You are concerned that trump administration tariffs on


1) You are concerned that Trump administration tariffs on China’s exports will provoke further retaliatory tariffs, and may spur a trade war. You want to bet on this price change using a vertical bear spread. Use the calls below on November 2018 Soybean Futures below to bet on lower prices and reduce the risk of loss.

Call with a strike price of $10.40 and a premium of $0.45

Call with a strike price of $12.40 and a premium of $0.16

a) Explain the position you would take and calculate your maximum loss and maximum profit.

b) Draw the payoff diagram for the vertical spread.

2) You are concerned that faltering NAFTA renegotiations could jeopardize U.S. exports of cheese to Mexico.
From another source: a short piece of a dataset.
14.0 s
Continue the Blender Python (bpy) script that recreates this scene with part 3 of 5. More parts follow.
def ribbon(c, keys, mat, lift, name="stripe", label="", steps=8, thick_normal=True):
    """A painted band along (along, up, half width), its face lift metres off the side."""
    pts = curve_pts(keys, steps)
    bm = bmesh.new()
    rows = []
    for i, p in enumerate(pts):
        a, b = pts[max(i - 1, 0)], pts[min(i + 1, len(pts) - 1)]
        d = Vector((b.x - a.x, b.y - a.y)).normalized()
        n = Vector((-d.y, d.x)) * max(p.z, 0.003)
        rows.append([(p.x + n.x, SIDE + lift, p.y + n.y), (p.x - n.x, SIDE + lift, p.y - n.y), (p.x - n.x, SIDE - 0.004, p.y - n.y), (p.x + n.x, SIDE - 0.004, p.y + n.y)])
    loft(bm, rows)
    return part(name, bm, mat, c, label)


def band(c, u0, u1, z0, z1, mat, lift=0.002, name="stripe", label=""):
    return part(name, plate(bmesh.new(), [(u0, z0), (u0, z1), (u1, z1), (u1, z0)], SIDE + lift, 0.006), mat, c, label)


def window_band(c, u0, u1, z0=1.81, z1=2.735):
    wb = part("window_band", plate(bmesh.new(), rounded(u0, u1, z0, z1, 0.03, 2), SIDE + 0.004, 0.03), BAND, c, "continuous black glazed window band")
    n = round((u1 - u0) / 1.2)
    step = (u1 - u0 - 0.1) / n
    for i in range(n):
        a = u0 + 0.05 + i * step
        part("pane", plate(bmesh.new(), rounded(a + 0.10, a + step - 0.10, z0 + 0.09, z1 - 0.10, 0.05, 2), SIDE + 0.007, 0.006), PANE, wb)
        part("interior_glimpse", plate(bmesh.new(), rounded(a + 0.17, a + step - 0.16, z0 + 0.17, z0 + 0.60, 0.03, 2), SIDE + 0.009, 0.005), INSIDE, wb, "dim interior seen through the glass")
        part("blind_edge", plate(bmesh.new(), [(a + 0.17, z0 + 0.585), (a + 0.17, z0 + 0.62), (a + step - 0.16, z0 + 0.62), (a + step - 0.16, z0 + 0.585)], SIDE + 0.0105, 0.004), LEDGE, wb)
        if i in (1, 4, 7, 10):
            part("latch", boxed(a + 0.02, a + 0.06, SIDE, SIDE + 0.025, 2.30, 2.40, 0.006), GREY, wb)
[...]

You think that current options prices are too cheap, since you believe prices will be more volatile than implied by the options prices. Using the information below on ATM options contracts for May 2018 Cash-Settled Cheese futures, assemble a straddle that will profit if you are correct that there is more volatility in the market than is currently priced into the options.
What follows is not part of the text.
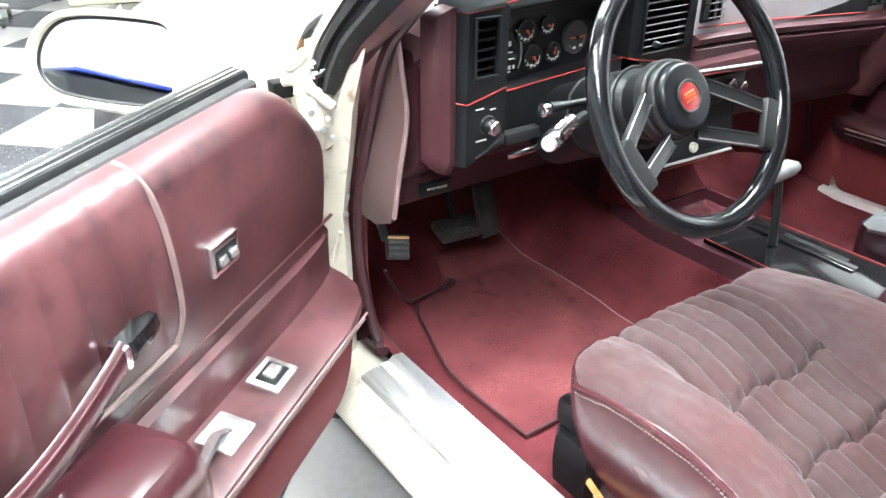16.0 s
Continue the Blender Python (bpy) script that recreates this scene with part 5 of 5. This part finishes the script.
# ---- mirrors ----
def door_mirror(at, side, label, trim):
    """A white housing on a short arm with a flat glass facing back; x out, y back."""
    t = thing("door_mirror", label, "mirror", "door mirrors", at=at)
    prof = [(p.x, p.y) for p in curve([(-0.098, -0.058, 0), (-0.06, -0.066, 0), (0.03, -0.066, 0), (0.095, -0.058, 0), (0.124, -0.030, 0), (0.116, 0.010, 0), (0.084, 0.040, 0), (0.03, 0.050, 0), (-0.06, 0.051, 0), (-0.094, 0.046, 0), (-0.102, 0.03, 0), (-0.107, -0.03, 0)], 4, closed=True)]
    lo = []
    for d, k in ((0.0, 0.94), (0.010, 0.97), (0.012, 1.05), (0.0, 1.13), (-0.05, 1.12), (-0.10, 0.95), (-0.14, 0.60)):
        lo.append([(side * (x * k + (0.20 * d if x < 0 else 0.0)), d, z * k) for x, z in prof])
    part("housing", loft(lo), MIRROR_PAINT_SHADED, t, "white mirror housing")
    part("gasket", tube([(side * x * 0.93, 0.001, z * 0.92) for x, z in prof], 0.003, 6, closed=True), trim, t)
    g = bmesh.new()
    g.faces.new([g.verts.new((side * x * 0.92, 0.0015, z * 0.91)) for x, z in prof])
    part("mirror_glass", g, MIRROR, t, flat=True)
    part("foot", loft([[(side * (-0.06 + a), -0.05 + c, z) for a, c in ((-0.03 * k, -0.03), (0.04 * k, -0.03), (0.04 * k, 0.02), (-0.03 * k, 0.02))] for z, k in ((-0.05, 1.0), (-0.075, 0.8), (-0.10, 0.9))]), MIRROR_PAINT_SHADED, t)
    return t


MIRROR_AT = axes((-1.035, 0.42), (-0.6, 0.8), (-0.8, -0.6))
MIRROR_AT.translation.z = 0.945
MIRROR_AT = MIRROR_AT @ pose(0, 0, 0, 13.3, 0, 0)
door_mirror(MIRROR_AT, 1, "white driver door mirror with a dark gasket", BLACK)
pm = axes((0.98, 0.24), (1, 0), (0, -1))
pm.translation.z = 0.935
door_mirror(pm, 1, "white passenger door mirror seen through the window", MIRROR_PAINT_SHADED)

# ---- floor tiles ----
TS = 0.48
e1, e2 = Vector((0.708, 0.706, 0)), Vector((-0.706, 0.708, 0))
tm = []
for mat in (TILE_DARK, TILE_LIGHT):
    bmt = box((0, 0, -0.003), (TS - 0.003, TS - 0.003, 0.006), 0.0012, 1)
    me = bpy.data.meshes.new("floor_tile")
    bmt.to_mesh(me)
    bmt.free()
    me.materials.append(mat)
    tm.append(me)
near, rest = [], []
for i in range(-30, 45):
    for j in range(-30, 45):
        s, n = -0.50 + TS * (i + 0.5), 0.937 + TS * (j + 0.5)
        p = e1 * s + e2 * n
        if not (-6.9 < p.x < 3.3 and -6.9 < p.y < 20.9):
            continue
        k = 0 if (i + j) % 2 == 0 else 1
        (near if -4.2 < p.x < 0.2 and -0.6 < p.y < 7.0 and not (p.x > -0.55 and p.y < 2) else rest).append((p, k))
rot = pose(0, 0, 0, 0, 0, 45)
for p, k in near[:300]:
    o = new("floor_tile", tm[k])
    o.matrix_world = Matrix.Translation(p) @ rot
    o.parent = floor
for k, nm in ((0, "charcoal_tiles"), (1, "pale_tiles")):
    verts, faces = [], []
    for p, kk in rest + near[300:]:
        if kk == k:
            b0 = len(verts)
            h = (TS - 0.003) / 2
            verts += [tuple(p + e1 * a + e2 * b) for a, b in ((-h, -h), (h, -h), (h, h), (-h, h))]
            faces.append((b0, b0 + 1, b0 + 2, b0 + 3))
    me = bpy.data.meshes.new(nm)
    me.from_pydata(verts, [], faces)
    me.materials.append(tm[k].materials[0])
    o = new(nm, me)
    o.parent = floor
    o["kind"] = "stuff"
Current futures price: $1.546/lb

$1.550 call premium: $0.31

$1.550 put premium: $0.35

a) Explain the positions you would take to speculate based on the belief above.

b) Find the price range(s) over which this belief would be profitable as well as your maximum profit and maximum loss.

c) Draw the payoff diagram for the straddle. For this payoff diagram, include both of the options positions as well as the combined position.